> **STATED PROBLEM**
Please transcribe the listing below in full and word for word, without its pictures.

##### DATA EXCERPT #####

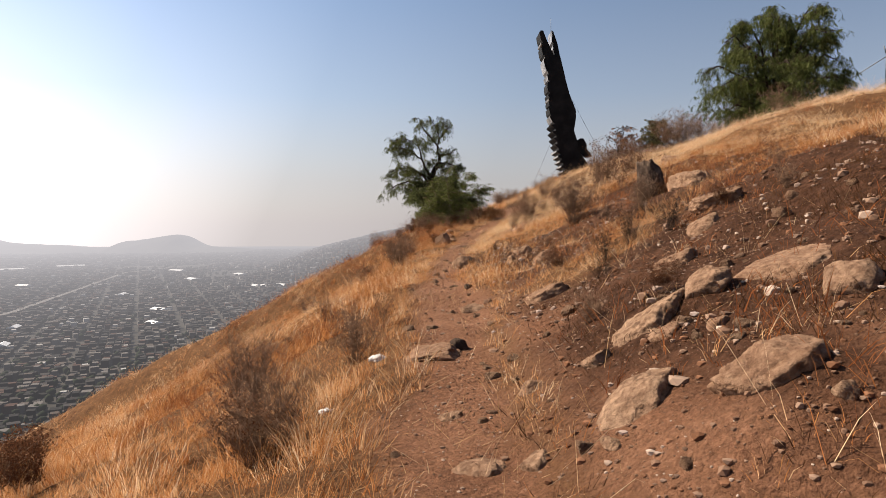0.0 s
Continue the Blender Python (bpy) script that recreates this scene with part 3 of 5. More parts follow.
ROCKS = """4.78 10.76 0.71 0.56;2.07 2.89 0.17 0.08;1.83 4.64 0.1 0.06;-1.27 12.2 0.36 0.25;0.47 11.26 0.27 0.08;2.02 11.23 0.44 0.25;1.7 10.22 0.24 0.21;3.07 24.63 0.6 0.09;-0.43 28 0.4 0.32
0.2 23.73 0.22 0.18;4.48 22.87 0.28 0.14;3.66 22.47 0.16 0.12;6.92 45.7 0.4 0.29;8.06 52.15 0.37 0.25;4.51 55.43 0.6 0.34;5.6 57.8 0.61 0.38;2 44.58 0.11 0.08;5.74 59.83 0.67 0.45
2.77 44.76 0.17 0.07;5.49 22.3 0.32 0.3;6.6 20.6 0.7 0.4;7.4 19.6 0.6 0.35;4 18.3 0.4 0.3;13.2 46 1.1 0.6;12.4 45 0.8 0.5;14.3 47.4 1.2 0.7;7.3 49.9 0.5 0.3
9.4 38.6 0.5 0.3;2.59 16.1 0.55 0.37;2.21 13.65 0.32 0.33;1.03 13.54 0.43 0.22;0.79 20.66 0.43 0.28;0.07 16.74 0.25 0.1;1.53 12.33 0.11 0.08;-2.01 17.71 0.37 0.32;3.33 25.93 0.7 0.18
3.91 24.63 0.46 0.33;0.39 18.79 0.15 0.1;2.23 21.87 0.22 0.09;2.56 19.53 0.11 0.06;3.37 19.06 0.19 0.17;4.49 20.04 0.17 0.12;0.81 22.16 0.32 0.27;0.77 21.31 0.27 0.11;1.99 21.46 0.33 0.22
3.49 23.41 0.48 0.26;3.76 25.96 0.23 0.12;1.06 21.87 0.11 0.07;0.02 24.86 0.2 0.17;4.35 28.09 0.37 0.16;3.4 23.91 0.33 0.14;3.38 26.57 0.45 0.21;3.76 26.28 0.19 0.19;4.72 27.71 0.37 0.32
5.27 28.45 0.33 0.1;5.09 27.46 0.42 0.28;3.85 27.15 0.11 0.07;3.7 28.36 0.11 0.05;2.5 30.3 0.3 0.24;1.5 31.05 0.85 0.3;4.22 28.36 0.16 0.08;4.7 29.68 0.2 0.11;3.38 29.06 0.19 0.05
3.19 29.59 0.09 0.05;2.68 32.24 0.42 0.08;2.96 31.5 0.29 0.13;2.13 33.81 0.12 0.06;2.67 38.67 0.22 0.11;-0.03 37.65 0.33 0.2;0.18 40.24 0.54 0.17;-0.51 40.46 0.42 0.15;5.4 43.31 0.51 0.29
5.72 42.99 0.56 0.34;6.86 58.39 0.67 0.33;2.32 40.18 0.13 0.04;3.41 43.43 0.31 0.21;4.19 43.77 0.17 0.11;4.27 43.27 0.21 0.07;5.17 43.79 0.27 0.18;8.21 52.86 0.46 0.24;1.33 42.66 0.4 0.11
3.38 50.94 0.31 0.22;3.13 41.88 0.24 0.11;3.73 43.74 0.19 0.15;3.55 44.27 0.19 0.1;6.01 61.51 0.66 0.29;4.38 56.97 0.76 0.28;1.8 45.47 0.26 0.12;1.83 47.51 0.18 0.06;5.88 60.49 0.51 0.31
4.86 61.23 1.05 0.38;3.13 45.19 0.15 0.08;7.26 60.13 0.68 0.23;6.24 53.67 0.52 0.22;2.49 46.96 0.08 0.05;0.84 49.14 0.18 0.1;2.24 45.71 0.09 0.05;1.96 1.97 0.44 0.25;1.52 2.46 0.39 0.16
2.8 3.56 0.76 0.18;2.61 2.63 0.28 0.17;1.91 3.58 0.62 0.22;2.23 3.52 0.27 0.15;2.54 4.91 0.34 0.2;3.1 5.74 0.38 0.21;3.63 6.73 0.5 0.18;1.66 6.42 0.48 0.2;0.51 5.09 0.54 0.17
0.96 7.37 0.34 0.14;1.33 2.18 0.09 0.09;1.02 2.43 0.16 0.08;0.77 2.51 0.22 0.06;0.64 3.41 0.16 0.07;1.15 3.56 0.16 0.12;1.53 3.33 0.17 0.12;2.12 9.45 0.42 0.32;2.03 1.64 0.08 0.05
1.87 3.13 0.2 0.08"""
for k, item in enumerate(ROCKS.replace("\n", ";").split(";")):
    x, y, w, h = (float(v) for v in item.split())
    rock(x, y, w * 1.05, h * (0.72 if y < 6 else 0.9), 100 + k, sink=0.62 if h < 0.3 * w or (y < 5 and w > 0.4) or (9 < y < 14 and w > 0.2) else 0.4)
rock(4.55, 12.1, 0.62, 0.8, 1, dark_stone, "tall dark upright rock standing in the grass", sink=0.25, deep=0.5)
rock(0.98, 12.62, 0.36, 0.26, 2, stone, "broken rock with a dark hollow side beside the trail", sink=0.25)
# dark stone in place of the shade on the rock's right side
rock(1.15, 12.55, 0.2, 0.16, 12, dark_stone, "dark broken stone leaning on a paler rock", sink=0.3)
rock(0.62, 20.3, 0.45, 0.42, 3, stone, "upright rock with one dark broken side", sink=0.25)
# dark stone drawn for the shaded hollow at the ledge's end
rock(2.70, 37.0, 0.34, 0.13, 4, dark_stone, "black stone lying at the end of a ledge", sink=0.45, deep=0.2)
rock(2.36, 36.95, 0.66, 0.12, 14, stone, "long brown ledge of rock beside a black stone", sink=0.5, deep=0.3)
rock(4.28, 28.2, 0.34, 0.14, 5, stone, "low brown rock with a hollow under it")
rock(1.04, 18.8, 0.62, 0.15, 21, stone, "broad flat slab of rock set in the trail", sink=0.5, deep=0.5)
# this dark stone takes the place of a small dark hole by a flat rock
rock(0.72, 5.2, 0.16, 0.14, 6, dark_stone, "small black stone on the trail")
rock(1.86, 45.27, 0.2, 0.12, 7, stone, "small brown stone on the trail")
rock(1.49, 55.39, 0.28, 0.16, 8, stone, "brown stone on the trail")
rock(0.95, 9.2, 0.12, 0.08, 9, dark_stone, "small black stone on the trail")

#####

> **OUTPUT BELOW**
0.0 s
Continue the Blender Python (bpy) script that recreates this scene with part 3 of 5. More parts follow.
ROCKS = """4.78 10.76 0.71 0.56;2.07 2.89 0.17 0.08;1.83 4.64 0.1 0.06;-1.27 12.2 0.36 0.25;0.47 11.26 0.27 0.08;2.02 11.23 0.44 0.25;1.7 10.22 0.24 0.21;3.07 24.63 0.6 0.09;-0.43 28 0.4 0.32
0.2 23.73 0.22 0.18;4.48 22.87 0.28 0.14;3.66 22.47 0.16 0.12;6.92 45.7 0.4 0.29;8.06 52.15 0.37 0.25;4.51 55.43 0.6 0.34;5.6 57.8 0.61 0.38;2 44.58 0.11 0.08;5.74 59.83 0.67 0.45
2.77 44.76 0.17 0.07;5.49 22.3 0.32 0.3;6.6 20.6 0.7 0.4;7.4 19.6 0.6 0.35;4 18.3 0.4 0.3;13.2 46 1.1 0.6;12.4 45 0.8 0.5;14.3 47.4 1.2 0.7;7.3 49.9 0.5 0.3
9.4 38.6 0.5 0.3;2.59 16.1 0.55 0.37;2.21 13.65 0.32 0.33;1.03 13.54 0.43 0.22;0.79 20.66 0.43 0.28;0.07 16.74 0.25 0.1;1.53 12.33 0.11 0.08;-2.01 17.71 0.37 0.32;3.33 25.93 0.7 0.18
3.91 24.63 0.46 0.33;0.39 18.79 0.15 0.1;2.23 21.87 0.22 0.09;2.56 19.53 0.11 0.06;3.37 19.06 0.19 0.17;4.49 20.04 0.17 0.12;0.81 22.16 0.32 0.27;0.77 21.31 0.27 0.11;1.99 21.46 0.33 0.22
3.49 23.41 0.48 0.26;3.76 25.96 0.23 0.12;1.06 21.87 0.11 0.07;0.02 24.86 0.2 0.17;4.35 28.09 0.37 0.16;3.4 23.91 0.33 0.14;3.38 26.57 0.45 0.21;3.76 26.28 0.19 0.19;4.72 27.71 0.37 0.32
5.27 28.45 0.33 0.1;5.09 27.46 0.42 0.28;3.85 27.15 0.11 0.07;3.7 28.36 0.11 0.05;2.5 30.3 0.3 0.24;1.5 31.05 0.85 0.3;4.22 28.36 0.16 0.08;4.7 29.68 0.2 0.11;3.38 29.06 0.19 0.05
3.19 29.59 0.09 0.05;2.68 32.24 0.42 0.08;2.96 31.5 0.29 0.13;2.13 33.81 0.12 0.06;2.67 38.67 0.22 0.11;-0.03 37.65 0.33 0.2;0.18 40.24 0.54 0.17;-0.51 40.46 0.42 0.15;5.4 43.31 0.51 0.29
5.72 42.99 0.56 0.34;6.86 58.39 0.67 0.33;2.32 40.18 0.13 0.04;3.41 43.43 0.31 0.21;4.19 43.77 0.17 0.11;4.27 43.27 0.21 0.07;5.17 43.79 0.27 0.18;8.21 52.86 0.46 0.24;1.33 42.66 0.4 0.11
3.38 50.94 0.31 0.22;3.13 41.88 0.24 0.11;3.73 43.74 0.19 0.15;3.55 44.27 0.19 0.1;6.01 61.51 0.66 0.29;4.38 56.97 0.76 0.28;1.8 45.47 0.26 0.12;1.83 47.51 0.18 0.06;5.88 60.49 0.51 0.31
4.86 61.23 1.05 0.38;3.13 45.19 0.15 0.08;7.26 60.13 0.68 0.23;6.24 53.67 0.52 0.22;2.49 46.96 0.08 0.05;0.84 49.14 0.18 0.1;2.24 45.71 0.09 0.05;1.96 1.97 0.44 0.25;1.52 2.46 0.39 0.16
2.8 3.56 0.76 0.18;2.61 2.63 0.28 0.17;1.91 3.58 0.62 0.22;2.23 3.52 0.27 0.15;2.54 4.91 0.34 0.2;3.1 5.74 0.38 0.21;3.63 6.73 0.5 0.18;1.66 6.42 0.48 0.2;0.51 5.09 0.54 0.17
0.96 7.37 0.34 0.14;1.33 2.18 0.09 0.09;1.02 2.43 0.16 0.08;0.77 2.51 0.22 0.06;0.64 3.41 0.16 0.07;1.15 3.56 0.16 0.12;1.53 3.33 0.17 0.12;2.12 9.45 0.42 0.32;2.03 1.64 0.08 0.05
1.87 3.13 0.2 0.08"""
for k, item in enumerate(ROCKS.replace("\n", ";").split(";")):
    x, y, w, h = (float(v) for v in item.split())
    rock(x, y, w * 1.05, h * (0.72 if y < 6 else 0.9), 100 + k, sink=0.62 if h < 0.3 * w or (y < 5 and w > 0.4) or (9 < y < 14 and w > 0.2) else 0.4)
rock(4.55, 12.1, 0.62, 0.8, 1, dark_stone, "tall dark upright rock standing in the grass", sink=0.25, deep=0.5)
rock(0.98, 12.62, 0.36, 0.26, 2, stone, "broken rock with a dark hollow side beside the trail", sink=0.25)
# dark stone in place of the shade on the rock's right side
rock(1.15, 12.55, 0.2, 0.16, 12, dark_stone, "dark broken stone leaning on a paler rock", sink=0.3)
rock(0.62, 20.3, 0.45, 0.42, 3, stone, "upright rock with one dark broken side", sink=0.25)
# dark stone drawn for the shaded hollow at the ledge's end
rock(2.70, 37.0, 0.34, 0.13, 4, dark_stone, "black stone lying at the end of a ledge", sink=0.45, deep=0.2)
rock(2.36, 36.95, 0.66, 0.12, 14, stone, "long brown ledge of rock beside a black stone", sink=0.5, deep=0.3)
rock(4.28, 28.2, 0.34, 0.14, 5, stone, "low brown rock with a hollow under it")
rock(1.04, 18.8, 0.62, 0.15, 21, stone, "broad flat slab of rock set in the trail", sink=0.5, deep=0.5)
# this dark stone takes the place of a small dark hole by a flat rock
rock(0.72, 5.2, 0.16, 0.14, 6, dark_stone, "small black stone on the trail")
rock(1.86, 45.27, 0.2, 0.12, 7, stone, "small brown stone on the trail")
rock(1.49, 55.39, 0.28, 0.16, 8, stone, "brown stone on the trail")
rock(0.95, 9.2, 0.12, 0.08, 9, dark_stone, "small black stone on the trail")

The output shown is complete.